You have to feel slightly sorry for viola players. Not only is the solo repertoire for the instrument very thin, they have to put up with being the butt of innumerable jokes by other orchestral musicians (An example: What's the sweetest sound a viola can make? Splash!)
As a composer who played viola with the Berlin Philharmonic for 16 years, Brett Dean seems keenly aware of his outsider status. "So much music written for the viola is characterised by a particular sense of melancholy," he says, "invariably coupled with a busy, dogged brand of defiance or even gruffness."
His own concerto - which Dean performed with the BBC Philharmonic as the centrepiece of a mini-festival dedicated to his work - is an attempt to wipe the slate clean of viola cliches and investigate the "true character of the instrument".

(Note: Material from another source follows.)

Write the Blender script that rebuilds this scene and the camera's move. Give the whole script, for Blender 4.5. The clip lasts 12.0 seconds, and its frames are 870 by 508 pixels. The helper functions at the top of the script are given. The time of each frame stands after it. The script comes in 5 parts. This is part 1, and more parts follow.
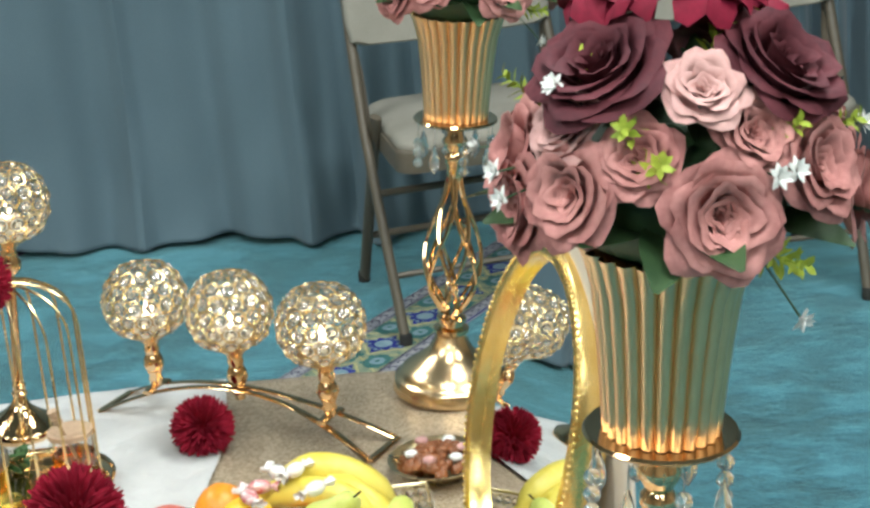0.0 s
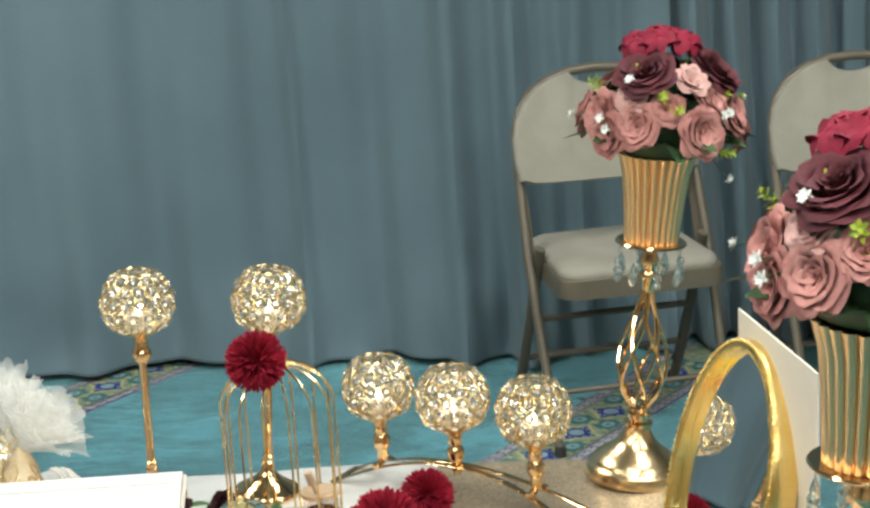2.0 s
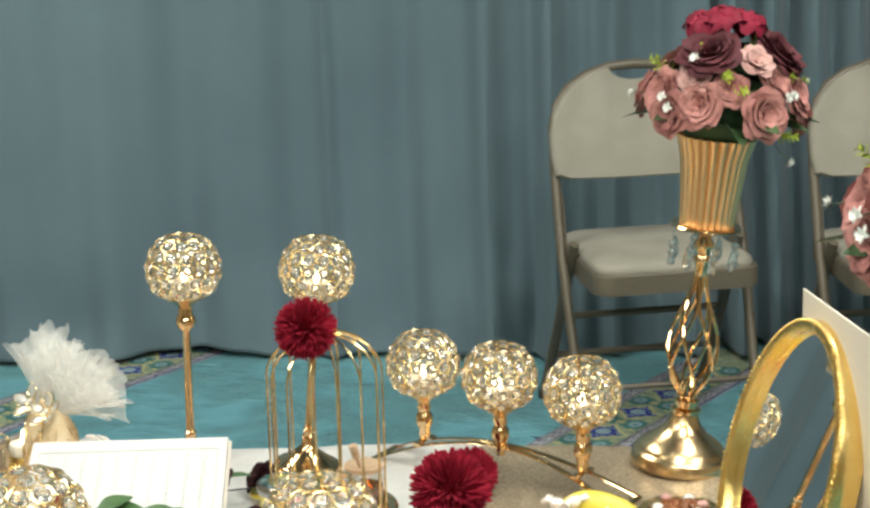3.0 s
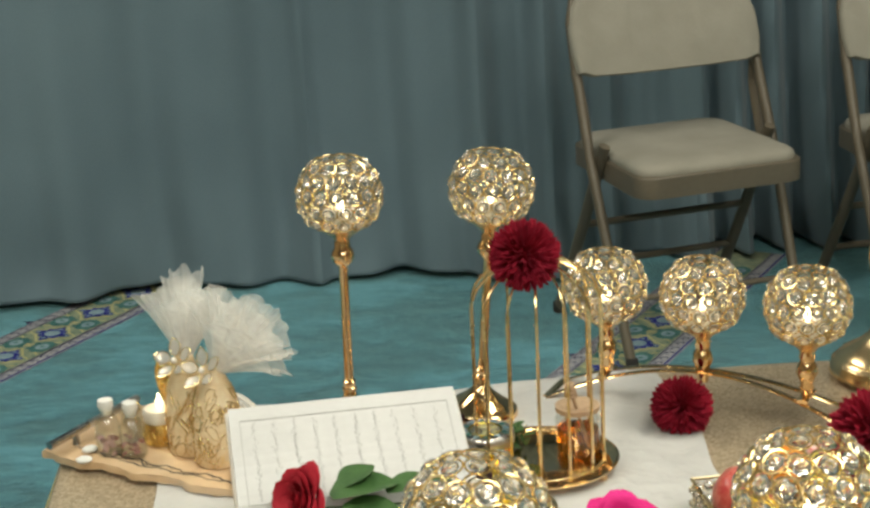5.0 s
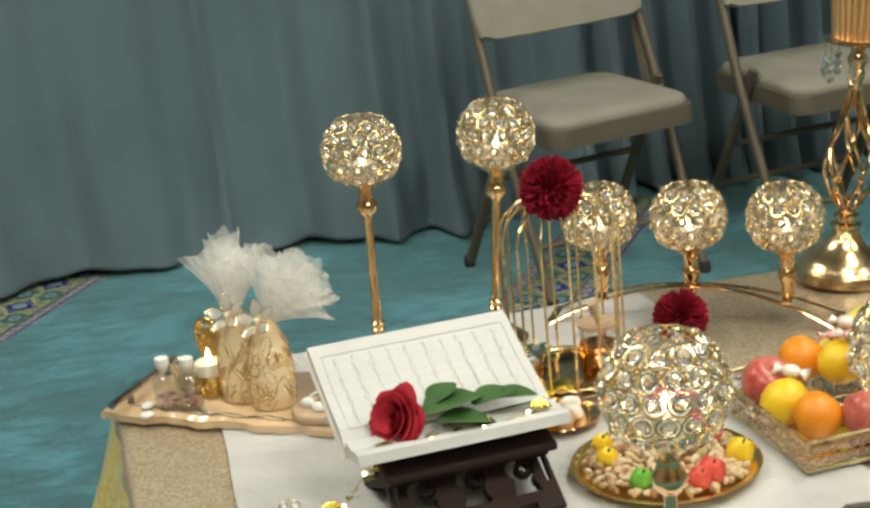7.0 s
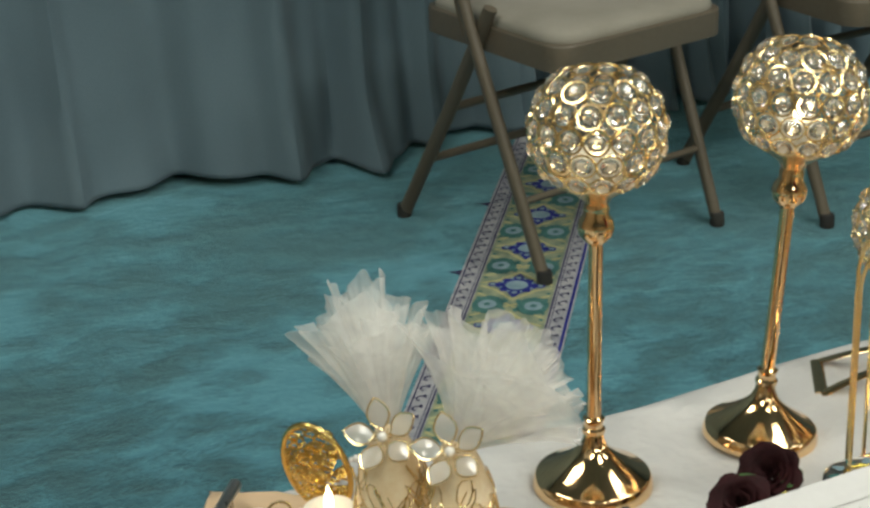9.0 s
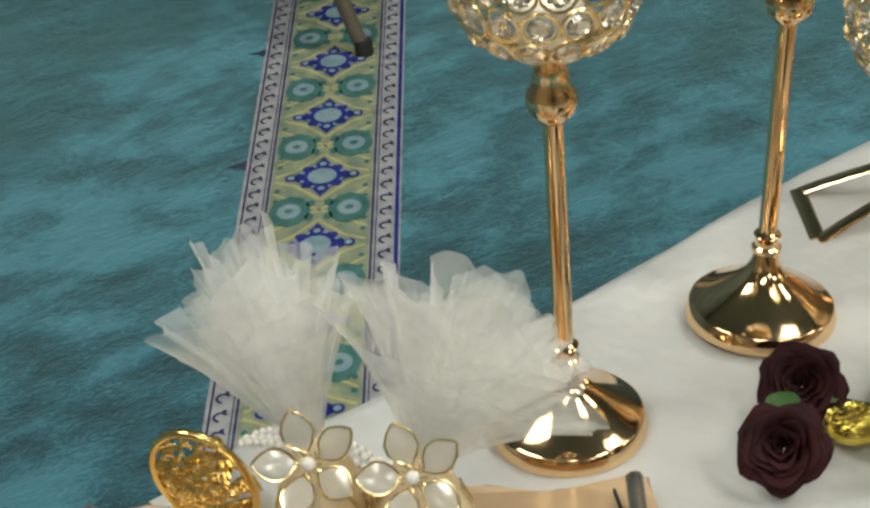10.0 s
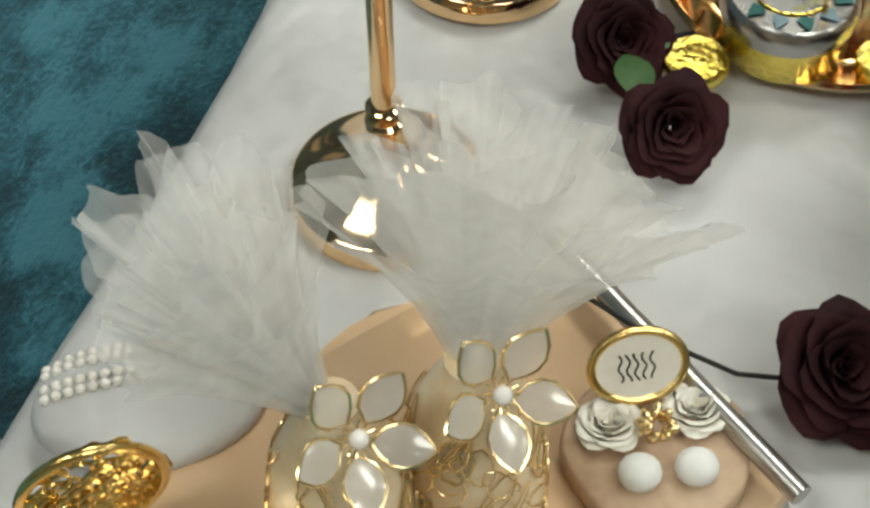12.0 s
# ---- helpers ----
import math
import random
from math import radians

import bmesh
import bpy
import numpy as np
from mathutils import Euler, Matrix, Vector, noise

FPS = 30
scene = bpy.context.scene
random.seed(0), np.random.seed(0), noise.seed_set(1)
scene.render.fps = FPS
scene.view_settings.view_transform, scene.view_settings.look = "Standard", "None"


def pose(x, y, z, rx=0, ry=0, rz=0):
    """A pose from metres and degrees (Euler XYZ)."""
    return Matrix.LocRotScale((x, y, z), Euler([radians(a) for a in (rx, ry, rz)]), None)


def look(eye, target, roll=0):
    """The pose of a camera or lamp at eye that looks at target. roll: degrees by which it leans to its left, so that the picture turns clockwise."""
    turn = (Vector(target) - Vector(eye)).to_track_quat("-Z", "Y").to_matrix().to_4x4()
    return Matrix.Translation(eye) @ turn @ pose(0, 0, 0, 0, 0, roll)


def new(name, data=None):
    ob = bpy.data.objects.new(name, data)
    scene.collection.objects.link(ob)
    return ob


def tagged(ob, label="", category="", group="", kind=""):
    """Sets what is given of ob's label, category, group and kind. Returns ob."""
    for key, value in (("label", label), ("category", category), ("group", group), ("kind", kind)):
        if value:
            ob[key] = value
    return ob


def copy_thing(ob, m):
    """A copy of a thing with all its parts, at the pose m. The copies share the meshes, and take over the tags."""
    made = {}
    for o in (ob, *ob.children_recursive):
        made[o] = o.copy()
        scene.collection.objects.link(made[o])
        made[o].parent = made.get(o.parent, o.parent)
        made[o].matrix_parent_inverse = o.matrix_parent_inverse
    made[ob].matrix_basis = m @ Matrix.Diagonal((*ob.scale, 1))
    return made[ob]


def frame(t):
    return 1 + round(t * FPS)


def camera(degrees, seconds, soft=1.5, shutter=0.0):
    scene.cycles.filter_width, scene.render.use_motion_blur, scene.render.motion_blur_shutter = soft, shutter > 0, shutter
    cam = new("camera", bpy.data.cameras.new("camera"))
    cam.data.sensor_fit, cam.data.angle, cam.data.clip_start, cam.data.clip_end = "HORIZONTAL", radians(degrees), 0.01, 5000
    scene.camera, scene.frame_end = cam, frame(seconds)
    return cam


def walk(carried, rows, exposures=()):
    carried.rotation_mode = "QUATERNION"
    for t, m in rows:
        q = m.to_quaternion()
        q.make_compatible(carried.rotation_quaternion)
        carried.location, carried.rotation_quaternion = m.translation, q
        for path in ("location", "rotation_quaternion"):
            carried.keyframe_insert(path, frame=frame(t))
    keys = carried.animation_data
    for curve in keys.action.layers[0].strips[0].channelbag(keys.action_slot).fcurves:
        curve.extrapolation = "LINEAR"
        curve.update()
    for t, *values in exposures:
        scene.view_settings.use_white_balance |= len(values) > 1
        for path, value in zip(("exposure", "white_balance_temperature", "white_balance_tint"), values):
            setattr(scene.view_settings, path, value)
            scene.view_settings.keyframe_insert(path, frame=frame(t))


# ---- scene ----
cam = camera(28.0, 12.0, soft=2.8)
PATH = [
    (0, (0.361, -0.793, 1.378), (0.329, 1.094, 0.714), -4.8),
    (0.5, (0.377, -0.902, 1.386), (0.215, 0.99, 0.756), -3.9),
    (1, (0.432, -1.01, 1.41), (0.216, 0.894, 0.838), -5.4),
    (1.5, (0.365, -1.092, 1.45), (0.209, 0.826, 0.906), -5.3),
    (2, (0.214, -1.178, 1.445), (0.088, 0.756, 0.952), -3.4),
    (2.5, (0.157, -1.195, 1.401), (0.035, 0.744, 0.926), -1.1),
    (4.5, (-0.114, -0.904, 1.36), (-0.224, 1.033, 0.874), -4.0),
    (5, (-0.382, -0.867, 1.332), (-0.268, 1.043, 0.75), -2.9),
    (5.5, (-0.464, -0.925, 1.338), (-0.29, 0.963, 0.703), -3.6),
    (6, (-0.468, -1.08, 1.376), (-0.257, 0.806, 0.747), -5.9),
    (6.5, (-0.534, -1.133, 1.387), (-0.256, 0.747, 0.763), -5.9),
    (7, (-0.704, -1.033, 1.36), (-0.354, 0.838, 0.746), -5.6),
    (9, (-0.944, 0.088, 1.214), (-0.27, 1.804, 0.439), -2.3),
    (9.2, (-0.912, 0.192, 1.188), (-0.232, 1.859, 0.318), -3.6),
    (9.5, (-0.864, 0.316, 1.157), (-0.196, 1.91, 0.15), -5.2),
    (10, (-0.844, 0.509, 1.166), (-0.027, 1.965, 0.065), -6.3),
    (10.5, (-0.792, 0.658, 1.102), (0.105, 1.981, -0.1), -3.9),
    (11, (-0.699, 0.763, 1.093), (0.055, 1.884, -0.382), -8.0),
    (11.5, (-0.781, 0.864, 1.175), (0.185, 1.607, -0.41), -6.8),
    (11.8, (-0.859, 0.928, 1.185), (0.179, 1.506, -0.424), -5.0),
    (12, (-0.869, 0.973, 1.14), (0.253, 1.438, -0.449), -1.6),
]
walk(cam, [(t, look(eye, target, roll)) for t, eye, target, roll in PATH], [(0, 0.1, 5950, 10), (1.5, 0.15, 6200, 10), (2.5, 0.2, 6450, 10), (4.5, -0.25, 6950, 10), (5.5, -0.35, 7000, 10), (7, -0.25, 6950, 10), (9, -0.5, 6600, 10), (9.5, -0.45, 6550, 10), (10.5, -0.56, 6600, 10), (11.2, -0.62, 6550, 10), (12, -0.58, 6400, 10)])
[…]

Perhaps it is an example of extreme self-deprecation on Dean's part, or cloth ears on mine, but the character he evokes does indeed seem to be primarily dogged, gruff and defiant.

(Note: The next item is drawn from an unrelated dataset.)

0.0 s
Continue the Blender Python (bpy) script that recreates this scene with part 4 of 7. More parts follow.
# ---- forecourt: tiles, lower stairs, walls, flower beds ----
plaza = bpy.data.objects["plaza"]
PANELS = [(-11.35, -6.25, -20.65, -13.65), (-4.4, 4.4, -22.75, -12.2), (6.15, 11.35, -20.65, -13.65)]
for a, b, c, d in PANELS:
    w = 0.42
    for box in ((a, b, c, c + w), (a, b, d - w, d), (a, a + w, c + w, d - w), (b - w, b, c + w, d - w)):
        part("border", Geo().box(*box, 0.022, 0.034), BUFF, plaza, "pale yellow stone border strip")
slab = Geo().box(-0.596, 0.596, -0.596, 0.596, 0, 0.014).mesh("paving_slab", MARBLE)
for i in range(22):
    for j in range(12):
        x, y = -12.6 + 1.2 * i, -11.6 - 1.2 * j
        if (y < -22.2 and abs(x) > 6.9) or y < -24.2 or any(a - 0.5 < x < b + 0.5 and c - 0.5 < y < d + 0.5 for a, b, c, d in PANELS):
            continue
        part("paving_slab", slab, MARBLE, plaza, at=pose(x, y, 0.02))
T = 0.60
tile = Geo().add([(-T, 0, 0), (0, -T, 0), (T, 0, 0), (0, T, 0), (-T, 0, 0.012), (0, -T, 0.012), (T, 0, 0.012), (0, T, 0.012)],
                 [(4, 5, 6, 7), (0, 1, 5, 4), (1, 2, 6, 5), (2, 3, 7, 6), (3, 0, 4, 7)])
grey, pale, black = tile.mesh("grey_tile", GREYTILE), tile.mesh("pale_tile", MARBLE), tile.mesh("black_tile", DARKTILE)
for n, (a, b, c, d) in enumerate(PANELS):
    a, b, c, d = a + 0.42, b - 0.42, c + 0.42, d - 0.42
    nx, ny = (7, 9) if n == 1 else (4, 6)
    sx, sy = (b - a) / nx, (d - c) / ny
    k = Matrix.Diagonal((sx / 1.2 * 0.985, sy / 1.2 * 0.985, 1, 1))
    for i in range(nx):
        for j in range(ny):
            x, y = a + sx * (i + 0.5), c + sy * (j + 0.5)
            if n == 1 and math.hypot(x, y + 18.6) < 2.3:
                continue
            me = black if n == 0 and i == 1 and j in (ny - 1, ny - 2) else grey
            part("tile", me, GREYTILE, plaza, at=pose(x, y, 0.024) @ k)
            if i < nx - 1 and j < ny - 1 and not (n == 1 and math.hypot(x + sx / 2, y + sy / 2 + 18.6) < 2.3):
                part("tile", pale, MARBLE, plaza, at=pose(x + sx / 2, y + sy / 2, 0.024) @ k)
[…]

But Dean's brilliant sense of humour comes to the fore in a suite of extracts from a forthcoming opera based on Peter Carey's novel Bliss, due to be premiered in Sydney in 2010. For this story of an Australian advertising executive who thinks he has died and gone to hell, Dean combines street noise, advertising jingles and air-conditioning hum in a hellish potpourri of modern life that climaxes in a convulsive orchestral heart attack. If Dean's vocal writing is half as expressive, he could be on course to produce the first great landmark opera of the 21st century.